This year’s Eisner Award nominations were announced earlier this week and, after over a decade, they’ve finally split out webcomics and digital comics as two distinct categories! If you’ve been reading my work since… well, last year’s awards season at least, you’ll have noticed that I’ve repeatedly called out the problems in conflating the two forms. Basically, my argument is that while both are delivered electronically, they each have unique delivery mechanisms and produce different reading experiences. It’s akin to putting Smile in the same category as Chew—both of those ended up winning awards in 2011, but in different categories because they had different delivery mechanisms (a graphic novel versus a serialized pamphlet comic) and thus different reading experiences. So kudos to the Awards committee for recognizing there is indeed a distinction between webcomics and digital comics!

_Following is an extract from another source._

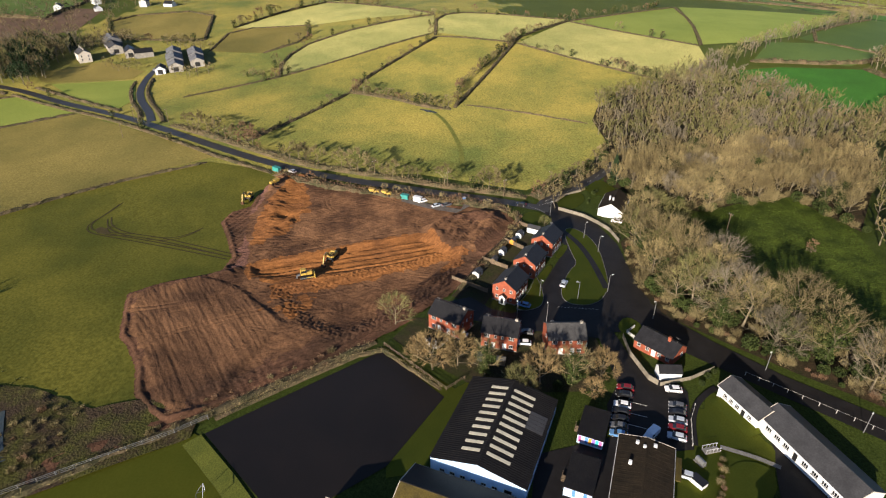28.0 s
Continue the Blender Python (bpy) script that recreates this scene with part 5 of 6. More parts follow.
def mansion():
    ob = thing("mansion", "white Victorian mansion with bay windows and slate roof", "house", at=turn(-17.4, -14.2, -108))
    L, W = 24, 13
    shell(ob, L, W, 8.0, 11.5, RENDER_W, SLATE, over=0.5)
    for z in (1.8, 5.6):
        for k in range(6):
            window(ob, face(L, W, "b", -10 + k * 4, z), 1.3, 2.0), window(ob, face(L, W, "f", -10 + k * 4, z), 1.3, 2.0)
        for u in (-4, 0, 4):
            window(ob, face(L, W, "l", u, z), 1.3, 2.0)
    for gx in (-8, 0, 8):
        g = part("gable_bay", extrude([(-2.4, -1), (2.4, -1), (2.4, 8.2), (0, 11.2), (-2.4, 8.2)], -1.4, 2.0), RENDER_W, ob)
        g.matrix_basis = face(L, W, "b", gx, 0)
        part("gable_roof", extrude([(-2.8, 7.9), (0, 11.3), (2.8, 7.9), (2.8, 8.15), (0, 11.6), (-2.8, 8.15)], -1.7, 5.5), SLATE, g)
        for z in (1.8, 5.6):
            window(g, pose(0, -1.4, z), 2.2, 2.2, bars=2)
    for cx in (-9, -3, 4, 10):
        chimney(ob, cx, 0, 10.5, 13.6, RENDER_W)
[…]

However, it seems to be a distinction they don’t fully understand, as two of the nominees in the Best Digital Comic category are clearly webcomics. Granted, sometimes the line between the two can be blurry at times, and it’s certainly possible that a work can be published in different formats, but neither of those are the case here.

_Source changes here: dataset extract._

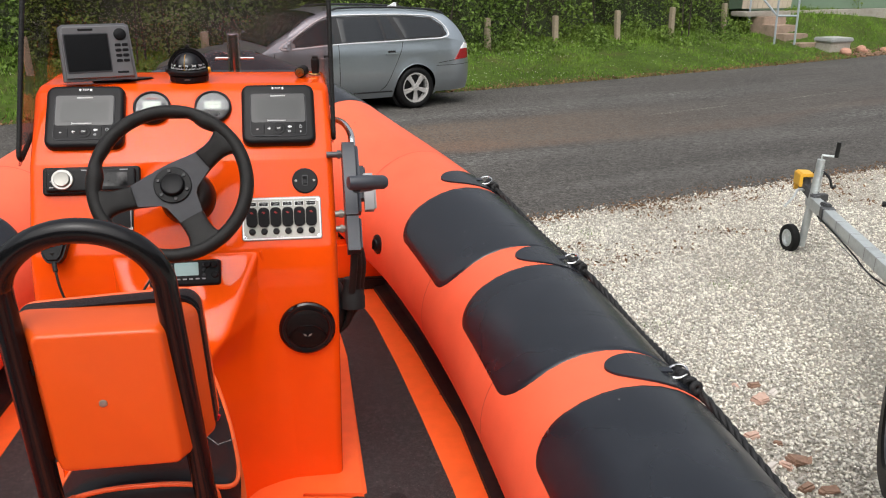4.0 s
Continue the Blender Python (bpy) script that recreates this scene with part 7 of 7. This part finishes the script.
# gravel, densest beside the boat
plots = []
for x0, x1, y0, y1, per in ((1.0, 3.2, -1.2, 5.3, 5200), (3.2, 5.6, -0.6, 6.1, 3300), (5.6, 10.0, 2.4, 7.6, 1200), (-4.6, -1.5, -0.2, 3.9, 2900), (-7.5, -4.6, 0.6, 2.9, 900), (-5.0, 5.5, -4.5, -1.2, 150), (-1.5, 1.0, -0.9, 3.9, 200)):
    n = int((x1 - x0) * (y1 - y0) * per)
    p = np.stack([rng.uniform(x0, x1, n), rng.uniform(y0, y1, n)], -1)
    edge_ = vnear(p[:, 0]) - 0.02 + 0.05 * rng.normal(size=n)
    plots.append(p[p[:, 1] < edge_])
p = np.concatenate(plots)
sz = 0.0062 + 0.0085 * rng.random(len(p)) ** 1.6
sz *= np.where(rng.random(len(p)) < 0.02, 1.5, 1.0)
scatter("gravel_stones", CHIP_V, CHIP_F, np.c_[p, 0.004 + 0.010 * rng.random(len(p))], sz * 0.95, M_STONE, "pale crushed limestone chippings", "gravel", (1, 1, 0.85), 0.3)
# dead leaves and grit along the asphalt edge
n = 5200
x = rng.uniform(-6, 12, n)
y = vnear(x) + (0.09 + 0.06 * np.clip(np.sin(x * 1.7), 0, 1)) * rng.normal(size=n) - 0.04
LEAF_V = np.array([(-1, 0, 0), (0, -0.45, 0.12), (1, 0, 0), (0, 0.45, 0.12)], float)
LEAF_F = np.array([(0, 1, 2), (0, 2, 3)])
scatter("leaf_litter", LEAF_V, LEAF_F, np.c_[x, y, 0.016 + 0.012 * rng.random(n)], 0.007 + 0.012 * rng.random(n), M_LITTER, "brown leaf litter along the road edge", "leaves", (1, 1, 1), 0.3)
n = 5200
x = rng.uniform(-9, 22, n)
y = vfar(x) + np.abs(0.16 * rng.normal(size=n)) * np.where(x > 14, 2.5, 1.0) - 0.06
scatter("verge_litter", LEAF_V, LEAF_F, np.c_[x, y, 0.02 + 0.15 * np.clip(y - vfar(x), 0, 9) + 0.012 * rng.random(n)], 0.014 + 0.025 * rng.random(n), M_LITTER, "dead leaves and earth along the far road edge", "leaves", (1, 1, 1), 0.3)
# earth clods and broken stone where the bank meets the road
n = 1100
x = rng.uniform(15.5, 30, n)
d = np.abs(0.30 * rng.normal(size=n))
scatter("edge_rubble", OCT_V, OCT_F, np.c_[x, vfar(x) + d / 0.93, 0.17 * d + 0.02], 0.02 + 0.06 * rng.random(n) ** 2, M_RUBBLE, "earth clods and broken pink stone at the road edge", "rubble", (1, 1, 0.7), 0.3)
# faded pale line that has flaked off the asphalt
n = 2400
x = np.concatenate([rng.uniform(5.5, 11.0, n // 3), rng.uniform(13.2, 22.0, n - n // 3)])
y = 7.56 + 0.449 * x + 0.025 * rng.normal(size=n)
keep = np.sin(x * 2.1) + 0.6 * np.sin(x * 5.3 + 1) + 0.8 * rng.normal(size=n) > 0.1
x, y = x[keep], y[keep]
scatter("faded_road_line", LEAF_V, LEAF_F, np.c_[x, y, np.full(len(x), 0.0155)], 0.008 + 0.014 * rng.random(len(x)), M_FADED, "flaked remains of a pale line on the asphalt", "road marking", (1, 1, 0.05), 0.3, tilt=False)
# drifts of brown leaves on the gravel
cl = rng.uniform((1.0, 0.0), (11.0, 1.0), (60, 2))
cl[:, 1] = vnear(cl[:, 0]) - 0.05 - 1.3 * cl[:, 1] ** 2
p = np.repeat(cl, 26, 0) + rng.normal(size=(60 * 26, 2)) * (0.16, 0.08)
p = p[p[:, 1] < vnear(p[:, 0]) - 0.05]
scatter("gravel_litter", LEAF_V, LEAF_F, np.c_[p, 0.020 + 0.008 * rng.random(len(p))], 0.010 + 0.016 * rng.random(len(p)), M_LITTER, "scattered brown leaves on the gravel", "leaves", (1, 1, 1), 0.3)
# grass on the verge: blades in tufts
n = 105000
x = rng.uniform(-14, 32, n)
d = rng.uniform(-0.05, 5.5, n) ** 1.0
y = vfar(x) + d / 0.93
tufts = 0.5 + 0.28 * np.sin(4.1 * x + 2.3 * np.sin(3.3 * d)) + 0.28 * np.sin(5.7 * d + 1.9 * x) + 0.2 * np.sin(11.0 * x - 7.0 * d)
keep = (d > 0.0 + 0.25 * rng.random(n) ** 2) & (rng.random(n) < np.clip(0.30 + tufts, 0.2, 1.0))
x, y, d = x[keep], y[keep], d[keep]
z = np.where(d < 4, 0.17 * d, 0.68 + 0.12 * (d - 4)) - 0.03 + vsteep(x, d)
BL_V = np.array([(-0.10, 0, 0), (0.10, 0, 0), (0.06, 0.12, 0.6), (0.0, 0.42, 1.0), (-0.5, 0.1, 0), (-0.34, 0.1, 0), (-0.65, -0.1, 0.85)], float)
BL_F = np.array([(0, 1, 2), (0, 2, 3), (4, 5, 6)])
scatter("verge_grass", BL_V, BL_F, np.c_[x, y, z], 0.035 + 0.065 * rng.random(len(x)) + 0.06 * (d > 2.4) * rng.random(len(x)), M_GRASSBLADE, "rough green verge grass", "grass", (1, 1, 1), 0.25, tilt=False)
n = 700
x = np.repeat(rng.uniform(-4, 16, 50), 14) + 0.45 * rng.normal(size=n)
d = np.clip(np.repeat(rng.uniform(0.3, 2.6, 50), 14) + 0.25 * rng.normal(size=n), 0.1, 3.0)
scatter("daisies", OCT_V, OCT_F, np.c_[x, vfar(x) + d / 0.93, 0.17 * d + 0.05 + vsteep(x, d)], 0.005 + 0.006 * rng.random(n), M_PETAL, "small white daisies in the verge", "flowers", (1, 1, 0.5), 0.3)
# weeds in the gravel
n = 700
cx = np.repeat(np.array([-4.2, -4.5, -5.4, -3.9, 2.7, 3.3, 2.5]), [150, 150, 120, 130, 60, 50, 40])
cy = np.repeat(np.array([2.0, 2.5, 2.2, 2.85, 4.5, 3.2, 2.6]), [150, 150, 120, 130, 60, 50, 40])
scatter("gravel_weeds", BL_V, BL_F, np.c_[cx + 0.10 * rng.normal(size=n), cy + 0.07 * rng.normal(size=n), np.full(n, 0.005)], 0.012 + 0.018 * rng.random(n), M_GRASSBLADE, "small green weeds in the gravel", "weeds", (1, 1, 1), 0.25, tilt=False)

# ---- overgrown hedge on the bank: dark stems and many leaves ----
NL = 170000
x = rng.uniform(-16, 26, NL)
h = rng.random(NL) ** 0.8
depth = rng.random(NL)
d0 = 3.1 + 0.5 * np.sin(x * 0.9) + 0.35 * np.sin(x * 2.3 + 1)
hh = 3.6 + 0.6 * np.sin(x * 0.7 + 2) + 0.4 * np.sin(x * 1.9)
lump = 0.5 * np.sin(x * 3.1 + 4 * h) * np.sin(6 * h + x) + 0.25 * np.sin(x * 7 + 9 * h)
d = d0 + 1.0 * h + 0.55 * lump + 0.9 * depth ** 2
keep = (x < 12.4) | (h < 0.16) | ((x > 20) & (h < 0.7))
x, h, d, hh = x[keep], h[keep], d[keep], hh[keep]
y = vfar(x) + d / 0.93
z = 0.16 * d + vsteep(x, d) + h * hh + 0.05 * rng.normal(size=len(x))
scatter("hedge_leaves", np.array([(-1, 0, 0), (-0.2, -0.55, 0.15), (1, 0, -0.1), (-0.2, 0.55, 0.15)], float), LEAF_F, np.c_[x, y, z], 0.022 + 0.040 * rng.random(len(x)) ** 1.5, M_LEAF, "dense green ivy and bramble leaves of the hedge", "hedge", (1, 1, 1), 0.3)
# low undergrowth creeping down the bank between the posts
n = 52000
x = rng.uniform(-14, 13, n)
d = 1.75 + 1.9 * rng.random(n) ** 0.7
clump = np.clip(0.45 + 0.35 * np.sin(2.9 * x + 1.7 * d) + 0.35 * np.sin(5.3 * x - 3.1 * d + 1), 0, 1)
keep = rng.random(n) < clump * np.clip((d - 1.6) / 1.2, 0.1, 1)
x, d, clump = x[keep], d[keep], clump[keep]
z = 0.16 * d + vsteep(x, d) + (0.04 + 0.42 * clump * np.clip((d - 1.7) / 1.6, 0, 1)) * rng.random(len(x)) ** 0.6
scatter("bank_undergrowth", np.array([(-1, 0, 0), (-0.2, -0.5, 0.15), (1, 0, -0.1), (-0.2, 0.5, 0.15)], float), LEAF_F, np.c_[x, vfar(x) + d / 0.93, z], 0.020 + 0.035 * rng.random(len(x)), M_LEAF, "low leafy weeds creeping down the bank", "weeds", (1, 1, 1), 0.3)
# dark sheet behind the leaves, coloured as the shade between them
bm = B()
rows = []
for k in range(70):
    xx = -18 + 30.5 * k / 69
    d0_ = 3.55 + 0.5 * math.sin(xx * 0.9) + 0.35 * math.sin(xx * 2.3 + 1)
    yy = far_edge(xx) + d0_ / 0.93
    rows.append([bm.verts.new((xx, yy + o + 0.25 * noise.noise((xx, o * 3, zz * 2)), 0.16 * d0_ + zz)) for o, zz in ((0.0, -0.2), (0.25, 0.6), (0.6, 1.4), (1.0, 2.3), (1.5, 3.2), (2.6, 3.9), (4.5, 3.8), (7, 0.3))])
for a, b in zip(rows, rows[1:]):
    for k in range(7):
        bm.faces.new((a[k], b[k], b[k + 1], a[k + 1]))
tagged(part("hedge_core", bm, M_HEDGECORE, None), "inner mass of the hedge, its shade painted in dark", "hedge", kind="stuff")
# woody stems that show through
bm = B()
random.seed(21)
for k in range(55):
    xx = random.uniform(-14, 12)
    d0_ = 3.0 + 0.5 * math.sin(xx * 0.9) + random.uniform(-0.1, 0.9)
    yy = far_edge(xx) + d0_ / 0.93
    z0 = 0.16 * d0_ - 0.05
    hh_ = random.uniform(0.6, 2.6)
    sweep(bm, [(xx, yy, z0), (xx + random.uniform(-.2, .2), yy + random.uniform(-.1, .2), z0 + hh_ * 0.5), (xx + random.uniform(-.5, .5), yy + random.uniform(-.1, .5), z0 + hh_)], 0.02, 5, radii=[0.02, 0.014, 0.006])
tagged(part("hedge_stems", bm, M_BRANCH, None), "thin woody stems in the hedge", "hedge", kind="stuff")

With Jehanzeb Hasan and Mauricio Caballero’s Helm, for example, started in June of last year on their website. Updates are on their site twice a week, one page at a time. The first sentence of the comic’s About page literally begins, “HELM is a webcomic series…” The title did get later picked up by Tapastic and POP Comics, but here again, the delivery is two pages per week, slightly behind what’s presented on the main site, and it’s not presented as as anything but a webcomic anywhere.

Tillie Walden makes On a Sunbeam even more obvious. Her site’s header graphic that has the “On a Sunbeam” title also has “A Webcomic by Tillie Walden” as the subtitle. In the very same graphic! Even a casual glance tells you it’s a webccomic. And further hunting around shows there’s no other venues for getting the complete story. Walden posts snippets on her social media channels, but everything drives back to her website.

There is no way either of these should be mistaken for anything but a webcomic.

That they’ve finally broken out separate categories is certainly an improvement, but if there’s no functional distinction between them, then what’s the point? As I said above, I’ll warrant that sometimes it can be difficult to tell whether a work should be classified as a webcomic or a digital comic, but when the creators themselves are telling you right alongside the work itself that you’re looking at a webcomic, maybe that’s exactly what it is!